Mrs. Long gives some good advice in the article that I don’t mean to minimise. By all means, mature Christians ought to take time to visit the local mosque and to read the Qur’an so as to lend credibility to their outreach to Muslim neighbors and friends. It’s definitely not as engrossing a read as the latest Koontz novel or something, but it’s much more useful. By all means, we must regularly reflect both inwardly and outwardly on the myriad failures of Western culture to demonstrate Jesus’ lordship, and we must be living out that repentance so that we may bear testimony of it to a watching and lost world.

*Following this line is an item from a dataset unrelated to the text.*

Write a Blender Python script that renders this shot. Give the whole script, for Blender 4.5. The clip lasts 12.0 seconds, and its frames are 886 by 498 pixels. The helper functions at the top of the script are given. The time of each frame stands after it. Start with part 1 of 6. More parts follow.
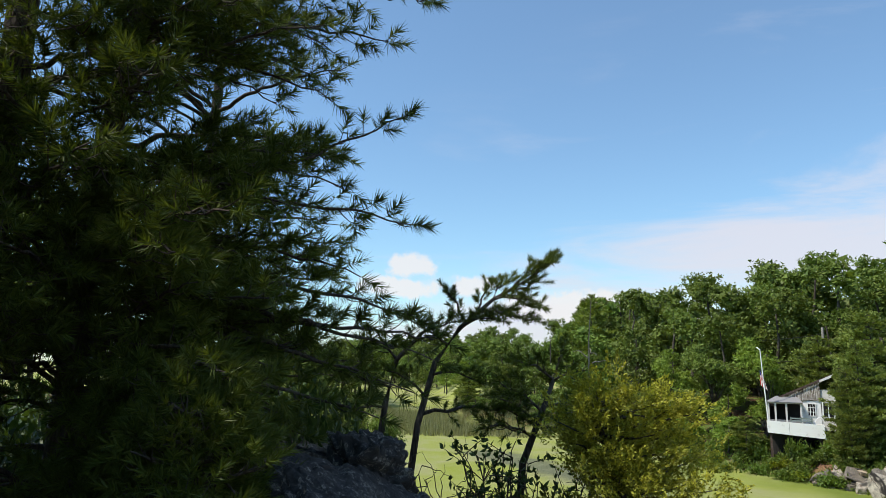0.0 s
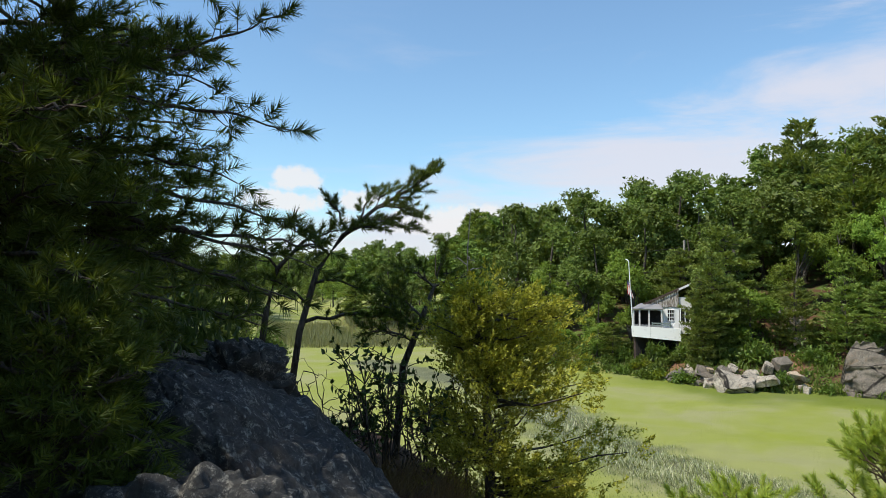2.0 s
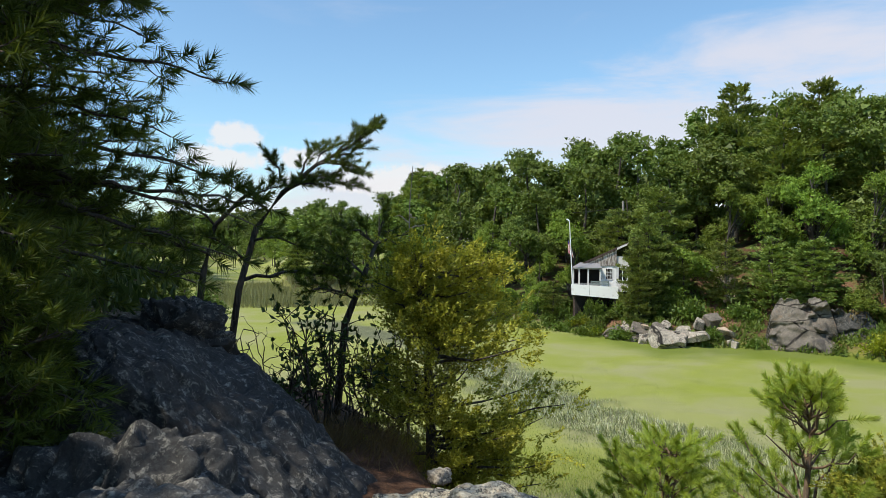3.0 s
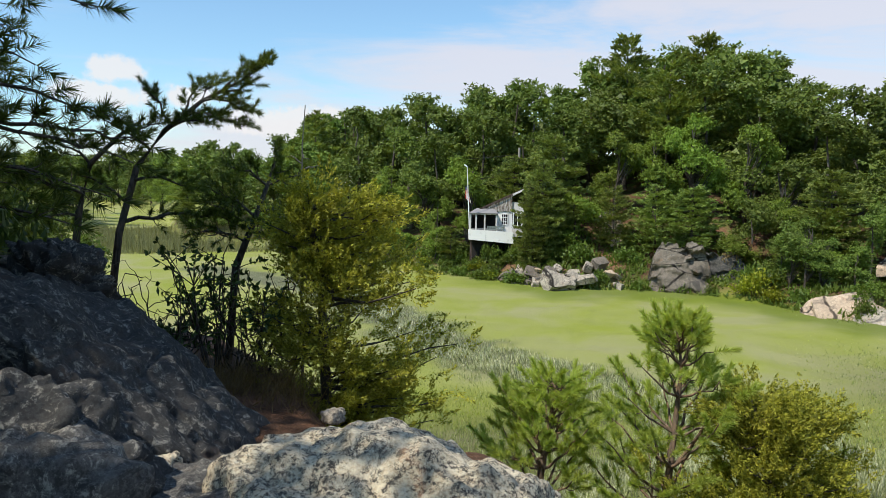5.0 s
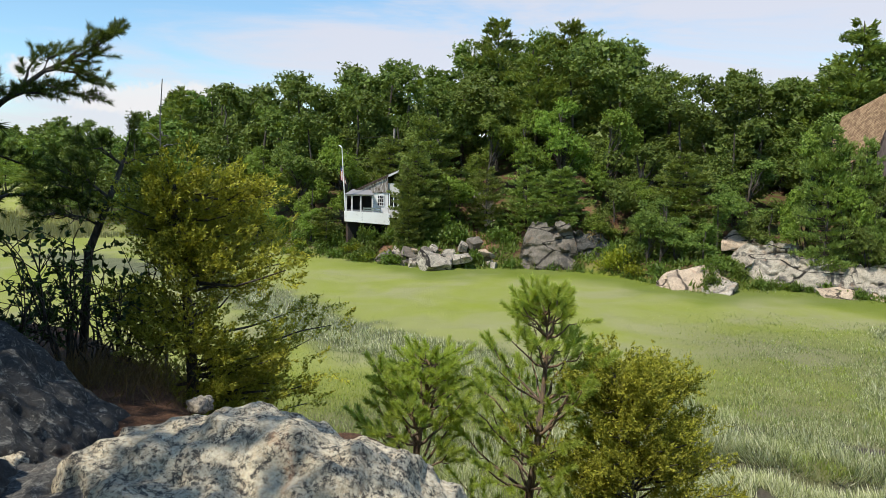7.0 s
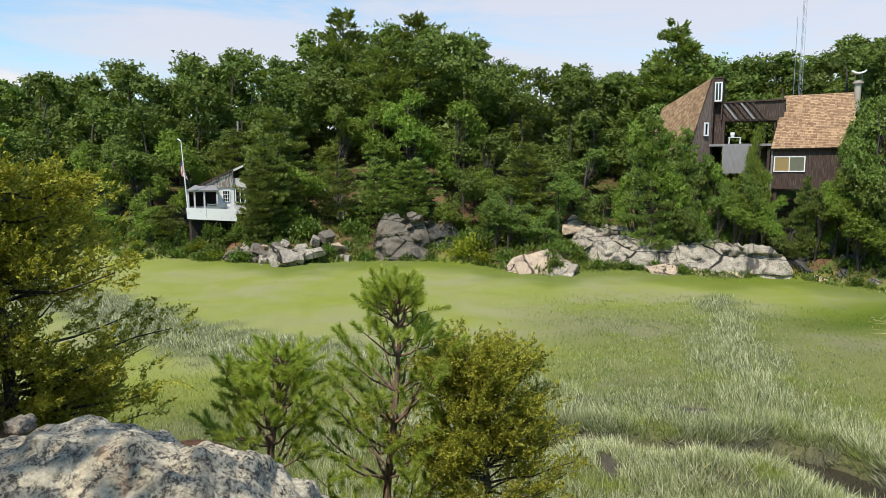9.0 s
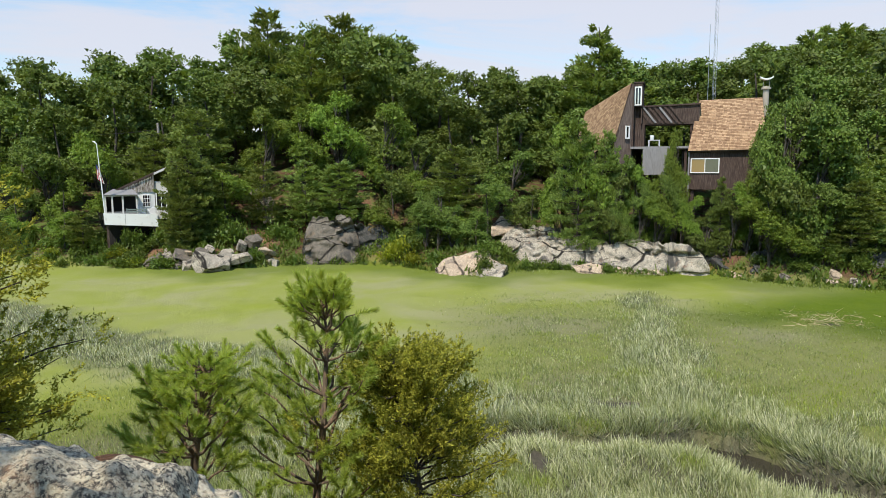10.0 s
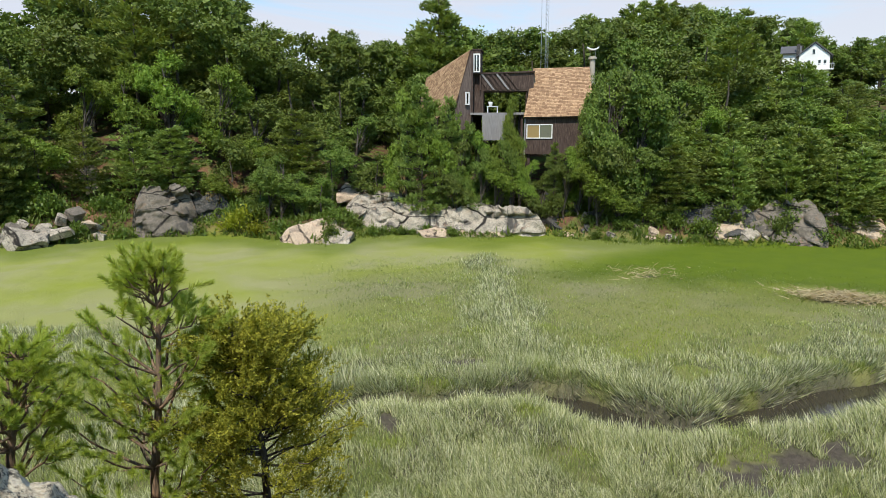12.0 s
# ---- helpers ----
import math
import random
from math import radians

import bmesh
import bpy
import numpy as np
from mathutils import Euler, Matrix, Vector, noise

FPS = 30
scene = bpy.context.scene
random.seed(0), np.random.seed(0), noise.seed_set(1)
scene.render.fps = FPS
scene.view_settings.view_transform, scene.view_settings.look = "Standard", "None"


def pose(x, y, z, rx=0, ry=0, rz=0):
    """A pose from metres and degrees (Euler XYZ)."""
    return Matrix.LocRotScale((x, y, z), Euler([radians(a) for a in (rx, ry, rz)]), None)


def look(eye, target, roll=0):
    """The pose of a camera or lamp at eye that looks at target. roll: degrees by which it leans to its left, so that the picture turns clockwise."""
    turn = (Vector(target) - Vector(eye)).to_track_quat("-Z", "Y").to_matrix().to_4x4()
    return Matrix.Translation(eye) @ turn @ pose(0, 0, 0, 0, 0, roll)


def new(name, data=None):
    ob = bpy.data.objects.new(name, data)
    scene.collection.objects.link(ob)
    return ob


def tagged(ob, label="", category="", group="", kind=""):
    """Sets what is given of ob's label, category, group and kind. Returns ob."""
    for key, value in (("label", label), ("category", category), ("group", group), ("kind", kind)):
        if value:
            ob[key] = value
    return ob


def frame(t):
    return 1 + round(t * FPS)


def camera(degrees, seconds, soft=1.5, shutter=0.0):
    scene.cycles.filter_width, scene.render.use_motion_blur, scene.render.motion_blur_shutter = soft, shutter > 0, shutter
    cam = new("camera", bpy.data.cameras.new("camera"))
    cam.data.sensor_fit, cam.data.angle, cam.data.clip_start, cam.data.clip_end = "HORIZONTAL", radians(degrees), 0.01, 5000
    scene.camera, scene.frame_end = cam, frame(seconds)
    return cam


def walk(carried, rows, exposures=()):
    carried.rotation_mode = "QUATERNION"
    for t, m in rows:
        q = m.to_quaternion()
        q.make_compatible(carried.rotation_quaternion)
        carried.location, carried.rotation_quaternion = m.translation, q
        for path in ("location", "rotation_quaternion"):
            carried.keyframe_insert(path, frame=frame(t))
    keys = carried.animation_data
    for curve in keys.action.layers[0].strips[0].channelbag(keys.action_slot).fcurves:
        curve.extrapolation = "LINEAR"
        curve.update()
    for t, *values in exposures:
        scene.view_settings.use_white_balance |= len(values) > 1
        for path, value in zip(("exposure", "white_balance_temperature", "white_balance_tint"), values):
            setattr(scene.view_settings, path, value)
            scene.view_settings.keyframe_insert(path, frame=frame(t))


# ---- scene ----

We must reach out in love to lost people. We must learn about cultural differences. Yes, all of that is true.

People need the Gospel. Do not deprive them of the light that is within you, even if someone on staff at one satellite campus of a big evangelical organisation tells you to hide your light under a bushel.

Matthew 5:13-16 –
You are the salt of the earth; but if the salt has become tasteless, how can it be made salty again? It is no longer good for anything, except to be thrown out and trampled under foot by men. You are the light of the world. A city set on a hill cannot be hidden; nor does anyone light a lamp and put it under a basket, but on the lampstand, and it gives light to all who are in the house. Let your light shine before men in such a way that they may see your good works, and glorify your Father who is in heaven.
Take your light to the lost people. Tell them about Jesus. Don’t hide behind fear of being perceived of having an “agenda”. The Gospel is too pressing.